3.4 Local Soy Sauce Producers
Local soy sauce producers buy their soybeans from these distributors who provide shipping services by trucks. Most local soy sauce producers use the Canadian non-GMO soybeans, because of their high quality. Although most of them are small scales producers, they buy their soybeans from various different distributors to ensure steady supply of soybeans. They might then sell this finished soy sauce products directly to Hong Kong customers through supermarkets, retail stores and restaurants, or through distributors, who can distribute their products both to local and overseas markets (for export).
4. Consumption: Using Soybeans in Soy Sauce
Roughly, only about 6% of the world’s soybeans are used directly as human food.4 Soybeans are used as the main ingredients in the production of many Asian foods, particularly in soy sauce. Soy sauce is a salty dark brown, all-purpose liquid seasoning. Many variety exists in different parts of the worlds, like China, Japan, Indonesia and including Hong Kong. The variation is obtained from different raw ingredients used and methods of preparation.9 Consumers in Hong Kong can buy bottles of soy sauce at supermarkets, specialty stores, official stores, small shops and restaurants. The normal price of standard size of soy sauce is around HK$15-40.
4.1 Production of Soy Sauce
There are three ways to produce soy sauce: traditional, chemical and semi-chemical. In Hong Kong, there are 11 factories that are using traditional method, 3 factories that are using chemical method and none using the semi-chemical method. Traditional method is using fermentation. First, they make ‘Koji’ with boiled soybeans, roasted wheat and yeasts. Then salt and water are added to make ‘Moromi’ before being fermented for 6-12 months. Pressing and extraction of soy sauce follows. Then soy sauce will be pasteurized and bottled. Chemical soy sauce is produced by mixing boiled soybeans and protein mixture. Caramel color, corn syrup and salt are normally added to enhance color and flavor. Semi-chemical soy sauce is made by mixing both chemical
soy sauce and fermented soy sauce for better flavor and odor.
Waste management in soy sauce production and consumption is generally efficient. In soy sauce production, since most of the by-products/waste is organic, they thus can be utilized and recycled to produce other useful products. Wastes from raw materials are given to animals as feed or fertilizer. When pressing soy sauce, soy sauce cake and soy sauce oil are created as byproduct and those are also used animal feed, fuel and stationery. During the process of packaging, leftovers of materials are used as paper. After the production of soy sauce, the PET bottles of soy sauce are recycled as working cloth or clear holder.11
6. Case Study: Yuen’s Soy Sauce
We visited a traditional soy sauce factory at the outskirt of Yuen Long, called Fu Kee Food Co. or simply Yuan’s. The company was founded by the late Mrs. Tsang Heh-kwan, who passed away last year.
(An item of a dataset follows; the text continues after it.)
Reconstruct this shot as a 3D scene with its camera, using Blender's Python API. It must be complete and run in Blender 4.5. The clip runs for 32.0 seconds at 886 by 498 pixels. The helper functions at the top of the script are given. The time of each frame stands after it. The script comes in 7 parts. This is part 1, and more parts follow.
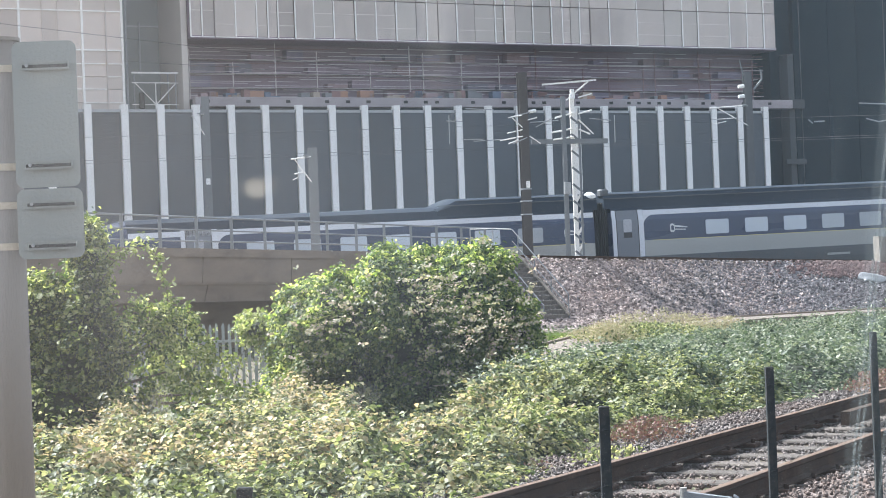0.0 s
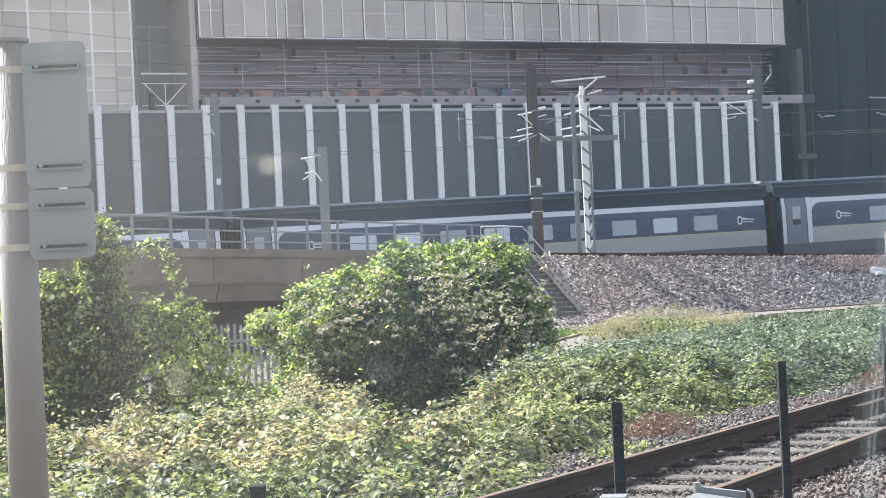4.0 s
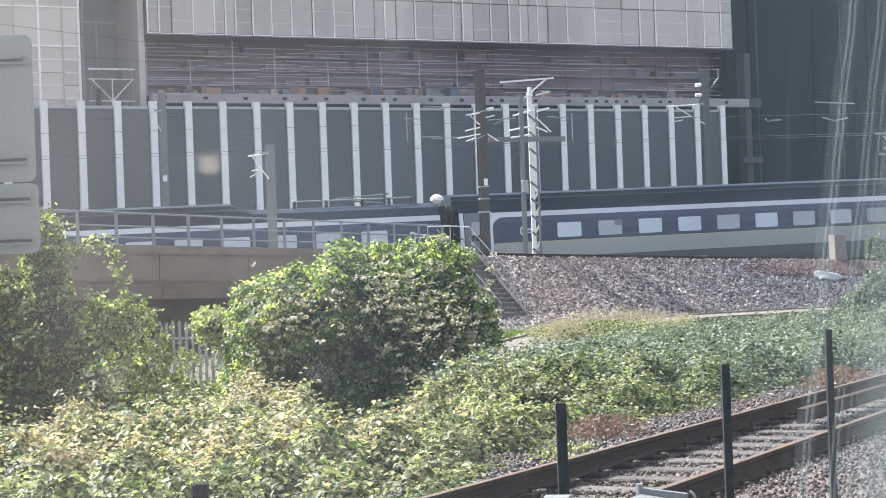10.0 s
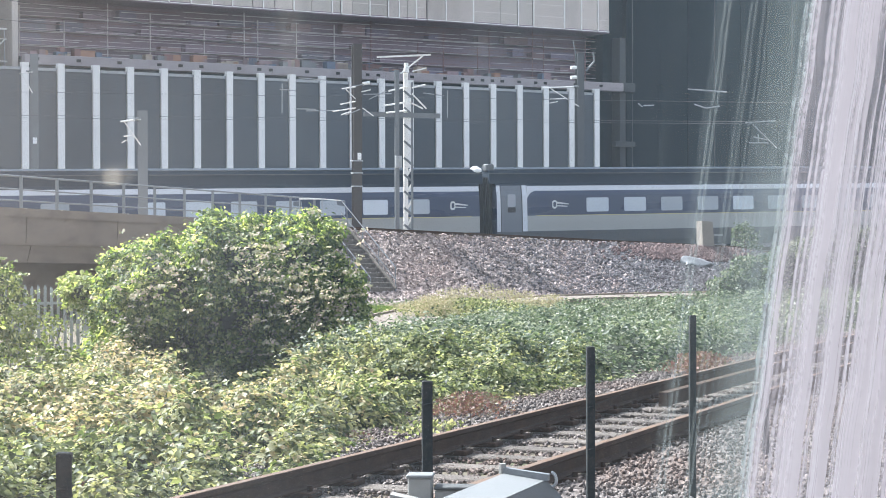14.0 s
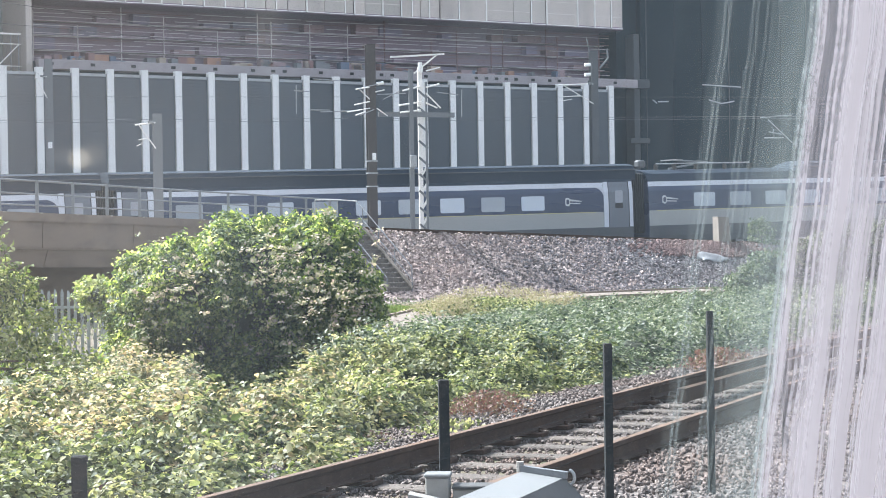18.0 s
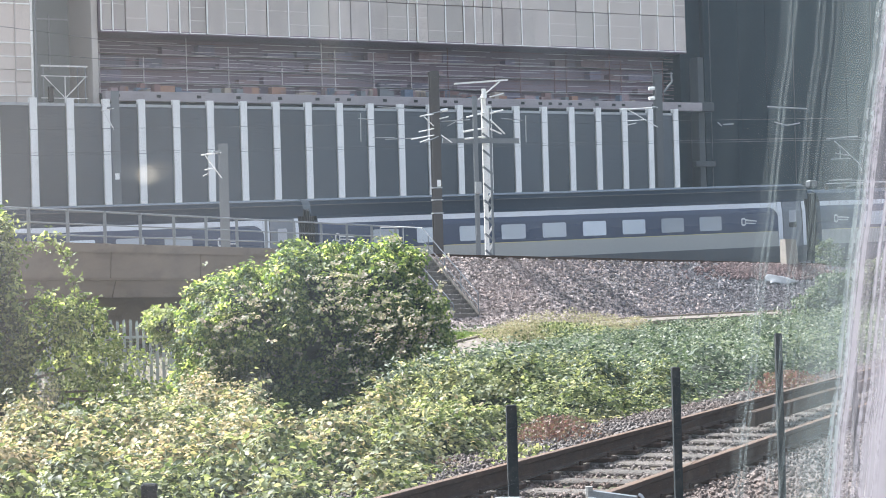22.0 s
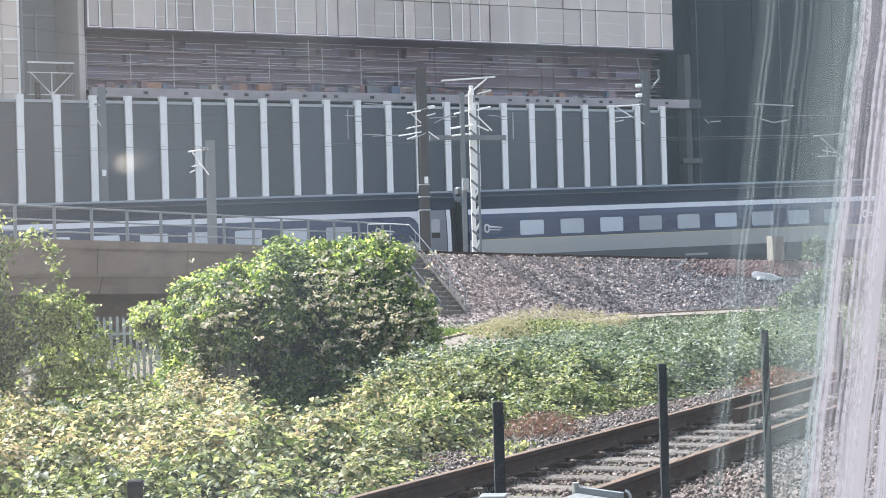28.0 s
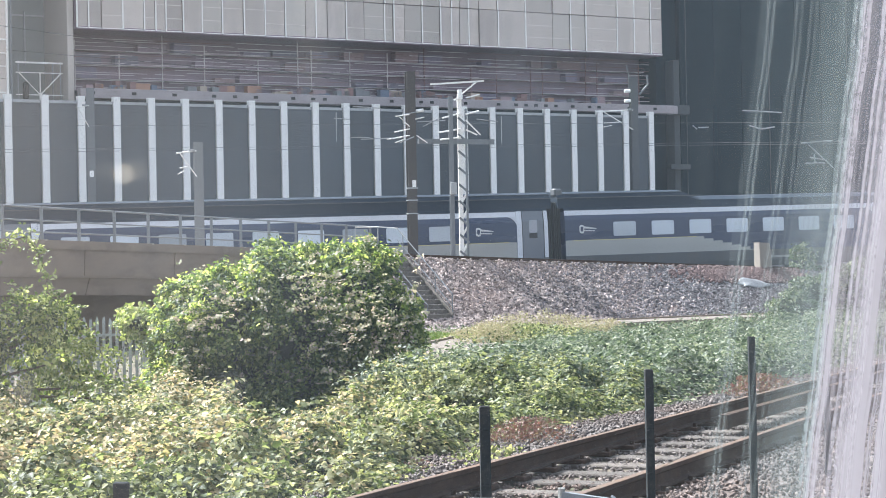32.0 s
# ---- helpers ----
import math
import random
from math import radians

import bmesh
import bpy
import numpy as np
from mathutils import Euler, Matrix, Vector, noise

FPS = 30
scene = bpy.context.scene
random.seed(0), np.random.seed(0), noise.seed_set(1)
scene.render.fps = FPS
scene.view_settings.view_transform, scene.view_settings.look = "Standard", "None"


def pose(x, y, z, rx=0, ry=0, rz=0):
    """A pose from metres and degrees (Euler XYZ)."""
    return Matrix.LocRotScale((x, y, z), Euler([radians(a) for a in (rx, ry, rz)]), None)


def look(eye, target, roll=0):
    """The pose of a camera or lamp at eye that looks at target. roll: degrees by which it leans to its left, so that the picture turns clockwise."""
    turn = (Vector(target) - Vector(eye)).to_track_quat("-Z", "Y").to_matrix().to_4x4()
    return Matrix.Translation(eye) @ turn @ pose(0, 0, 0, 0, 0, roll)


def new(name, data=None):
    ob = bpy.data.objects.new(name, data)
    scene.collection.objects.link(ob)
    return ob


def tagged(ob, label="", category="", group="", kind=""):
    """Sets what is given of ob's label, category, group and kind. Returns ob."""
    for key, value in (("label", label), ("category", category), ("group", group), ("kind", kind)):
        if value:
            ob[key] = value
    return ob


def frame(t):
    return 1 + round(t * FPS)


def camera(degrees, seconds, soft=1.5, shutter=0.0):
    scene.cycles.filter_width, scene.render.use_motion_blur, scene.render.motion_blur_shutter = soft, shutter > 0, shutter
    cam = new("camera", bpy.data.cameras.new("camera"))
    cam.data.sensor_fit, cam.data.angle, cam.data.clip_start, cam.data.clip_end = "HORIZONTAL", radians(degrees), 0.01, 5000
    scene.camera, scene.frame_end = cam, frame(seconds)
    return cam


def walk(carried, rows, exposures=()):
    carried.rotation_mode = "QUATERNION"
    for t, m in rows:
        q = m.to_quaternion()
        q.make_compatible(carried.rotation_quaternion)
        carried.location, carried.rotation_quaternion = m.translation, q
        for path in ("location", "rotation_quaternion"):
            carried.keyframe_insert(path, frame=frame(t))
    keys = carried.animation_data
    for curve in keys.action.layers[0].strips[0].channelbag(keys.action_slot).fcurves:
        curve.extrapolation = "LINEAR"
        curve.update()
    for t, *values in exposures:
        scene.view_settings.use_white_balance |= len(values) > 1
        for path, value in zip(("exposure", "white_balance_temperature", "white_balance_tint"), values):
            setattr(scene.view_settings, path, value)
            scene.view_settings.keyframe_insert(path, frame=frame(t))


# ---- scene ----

Together with her two assistants, the trio handled all aspects of the operation, managing to sell their soy sauce to international markets, like UK, Australia and several Asian countries. Her two assistants helped in the production, bottling, packaging and factory maintenance, which are mostly done by hands.
They used the natural way of fermentation to produce their world’s most expensive soy sauce, which sells for HK$185 in up-scale supermarkets like City’super. Each bottle takes a year to produce, and no additives are added. In fact, their soy sauce are all checked by the laboratories in Europe. It was only in the last 7-8 years that they have done local trade. Unfortunately, with her passing, the soy sauce company will be closed, since she was the only one with the required knowledge to run the company and produce such quality soy sauce. The last batch of Yuen’s soy sauce is now near the “pressing” process. Soon, Yuen’s soy sauce will be an artifact.